Don't know what the excuse for non-imperials is though.

user you responded to:
Good points, but I remember an in-universe one on top of it. One of the Dark Angels novels has a Ravenwing member hop into a Nephilim or something, and he says that the port where his power source usually was interfaced with the craft itself giving him a neural connection or something?

Too lazy to actually look it up, but there's two good reasons I guess.

Those same Dark Angels novels have a Marine who becomes basically combat incapable and he's told that he can work as a vehicle driver. That's gotta be at least a decent portion of most chapter's drivers, assuming everyone does it.

>A driver would never abandon his holy charge.
It happened multiple times in Gaunt's Ghosts, probably more in the fluff.

Yes, and it's a waste of book space on them too.

t. WAACFAG

3Rd ed Imperial Guard had this as a vehicle upgrade too. Two guardsmen popped out and they had nice models. I never bought it because it was an expensive upgrade that stopped your opponents getting half the victory points?
All depending on two t3 dudes surviving the rest of the game.
It was 20 point upgrade, so it was cheaper to just keep the upgrades to a minimum and buy an extra Russ

>Two guardsmen popped out and they had nice models.

D3 guardsmen.

>expensive upgrade that stopped your opponents getting half the victory points?

Weren't victory points determined by the cost of the model? So a 200pts. Russ with surviving crew would net the opponent 100pts. instead.

>All depending on two t3 dudes surviving the rest of the game.

Need to hide them well.

Shame 40k didn't have the ability to move units off the board like, say, Battlegroup. It's one mechanism to stop the late game hunt for surviving members of units to score extra points.
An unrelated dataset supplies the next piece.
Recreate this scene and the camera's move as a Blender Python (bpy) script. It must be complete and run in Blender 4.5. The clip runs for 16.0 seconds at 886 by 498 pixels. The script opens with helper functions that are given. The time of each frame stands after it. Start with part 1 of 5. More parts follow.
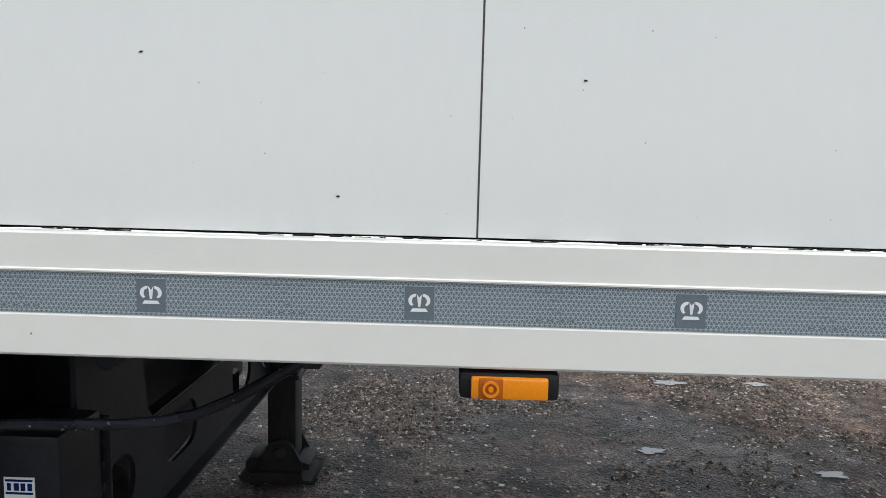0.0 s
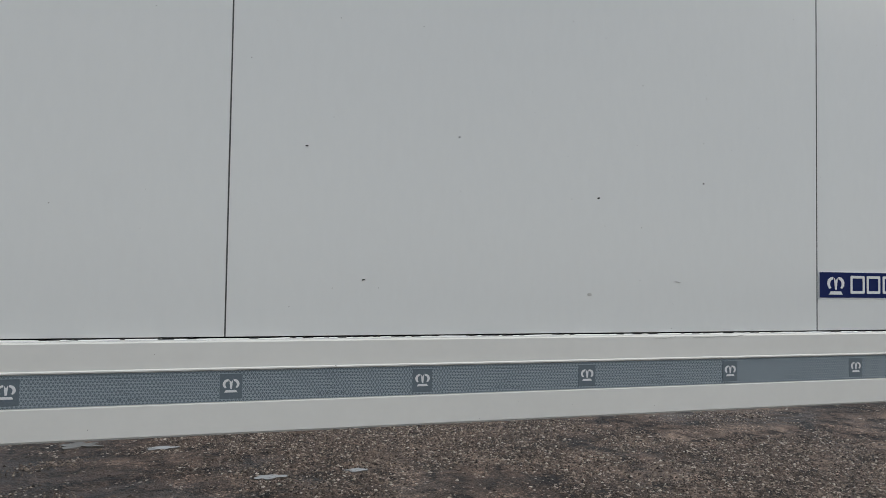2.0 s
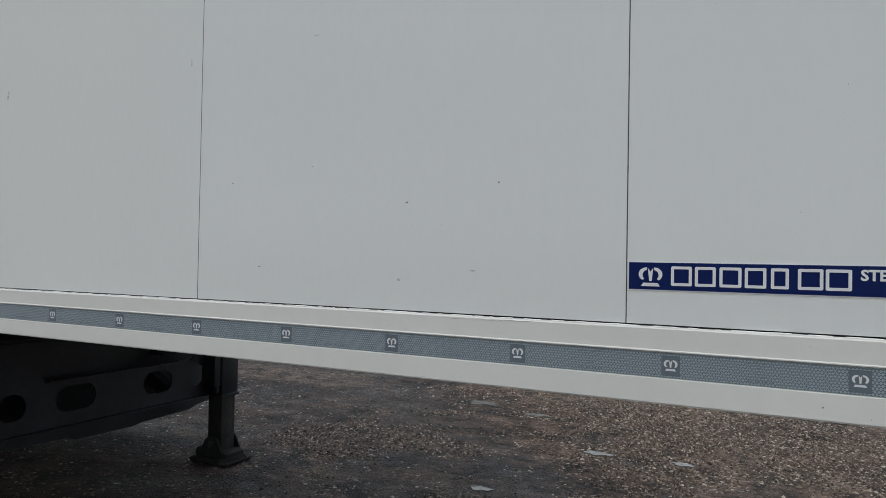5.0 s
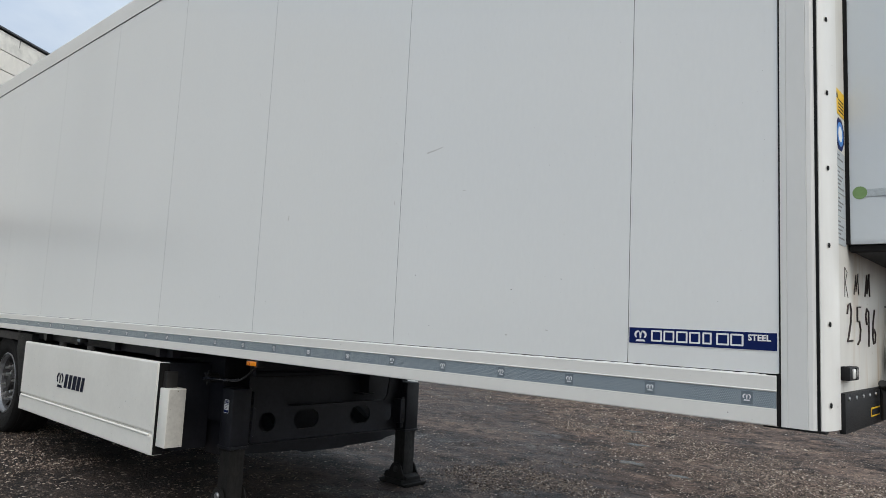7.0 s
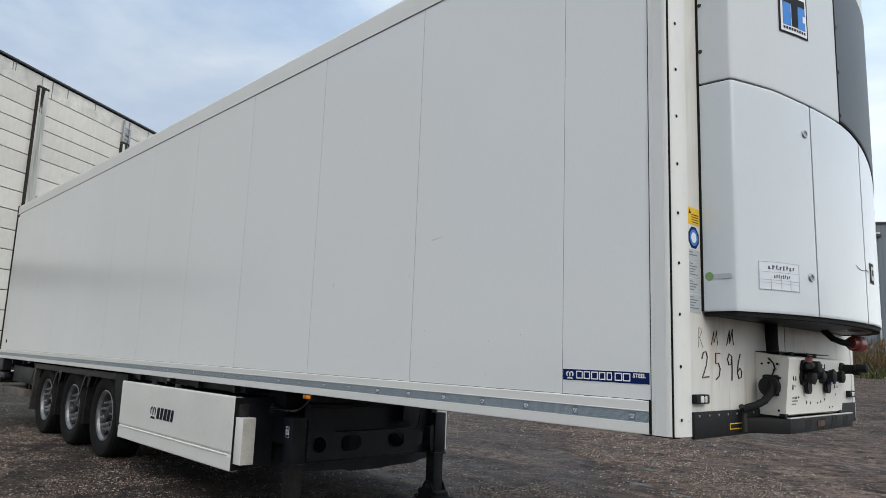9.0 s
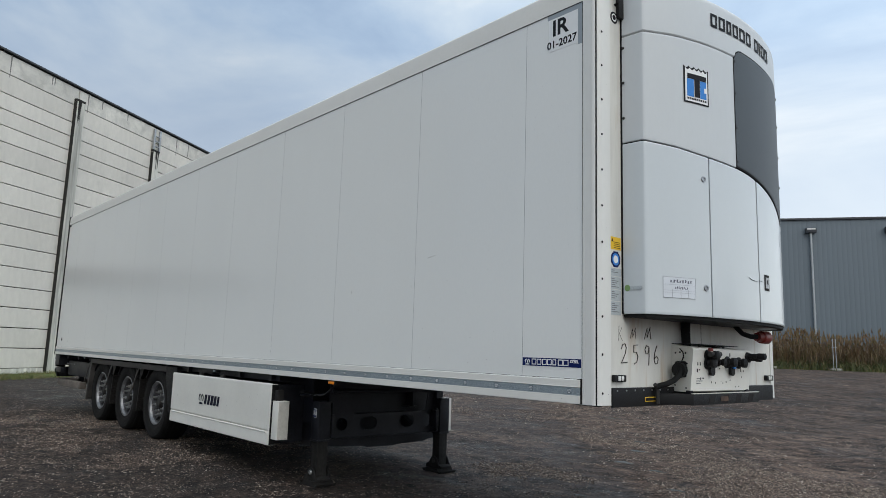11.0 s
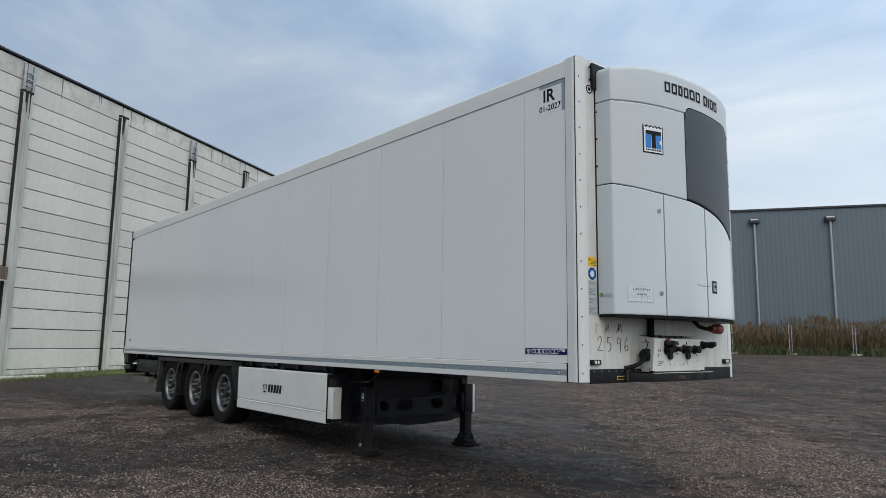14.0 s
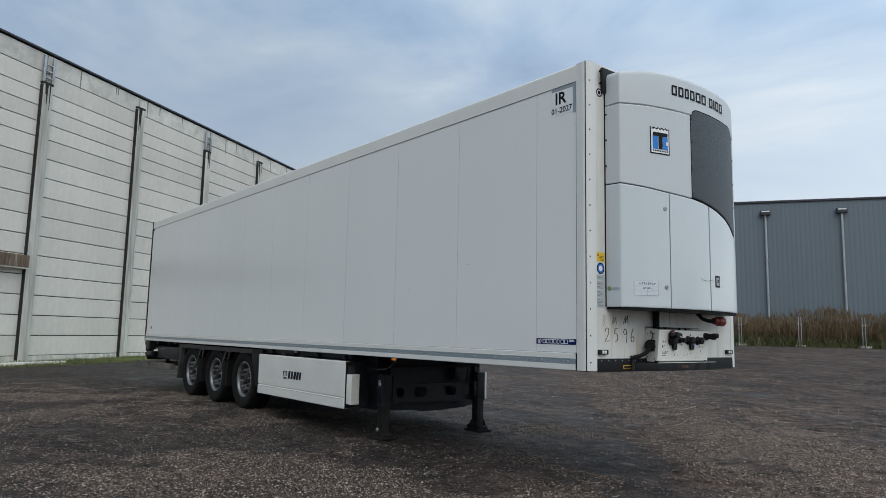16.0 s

You can move any unit off the table, but they won't count as destroyed.

Indeed it never had tactical retreat or even sensible retreats.

Why run in a straight line instead of looking for cover.
Past edition your dudes simply run in panic and now with 8th they commit sudoku.
I know the fluff reasons for both, but one looks like running panicked retards while the other shoot themself.

>and now with 8th they commit sudoku.
its more of them doing a panic retreat and abandoning the battle, they dont want to add too many weird rules, especially cosmetic rules, Id image itd be a huge mess have a bunch of scatter models running off the table

It was never a mess in third, back almost nothing could ignore moral rules.

It is just lazy rules design and it looks odd on the table.

Marine pilots are to pilots what marines are to regular troops. When was the last time you read about a rhino stalling or getting trapped in mud?

No, I even glue the ramps on my APC's shut because GW models are primarily gaming pieces not display pieces.

Some models are very nice and if well painted certainly could be used for display, but this is not their main function.

There were rules for that in older editions. Wrecking a Predator tank would have a couple marines with bolt pistols pile out

It might have worked in older editions where you had one tank at most but now I think it would be too annoying.

Anyway, in real life a bailed out tank crew would just head back to friendly lines since there tank experience makes them much more valuable being used in another tank than dying on the front line like a pleb.

I think it got annexed from one of the more recent editions, but they definitely used to have it- curiously as an experimental equipment piece only one guy could get, but there all the same.

Most of the imperium has servitor pilots, or the Adeptus Mechanicus has left careful rules about how to go about abandoning your vehicle so that the Land Raider doesn't flip a bitch and fix itself to fuck your troops.
The IG vehicles with actual pilots are far more durable than their crew. If a Sentinel isn't destroyed outright, you can assume the man inside either died, causing the wreck, or died when the thing fell over, for example.
Tau Pilots likely lack the training to do anything but drive.
An Ork driver isn't fighting when he could be looting the wreckage to come back another day. Honestly it's a wonder ANY of the units transported by a Trukk get to fighting.
Chaos probably refuses to leave until they have vented their frustration on the thing that won't bend to their will.
Eldar, I dunno, maybe vehicles are piloted by soulstones or some shit?
Necrons are integrated into most of their vehicles. They couldn't leave if they wanted to.

>The IG vehicles with actual pilots are far more durable than their crew.

So imperial guard guys just die?

In 9/10 occasions, I'd say yes. Seatbelts cost more than the Guardsman in them.

If you look at the Rhino hatch there's no way a marine can fit his pauldrons through it.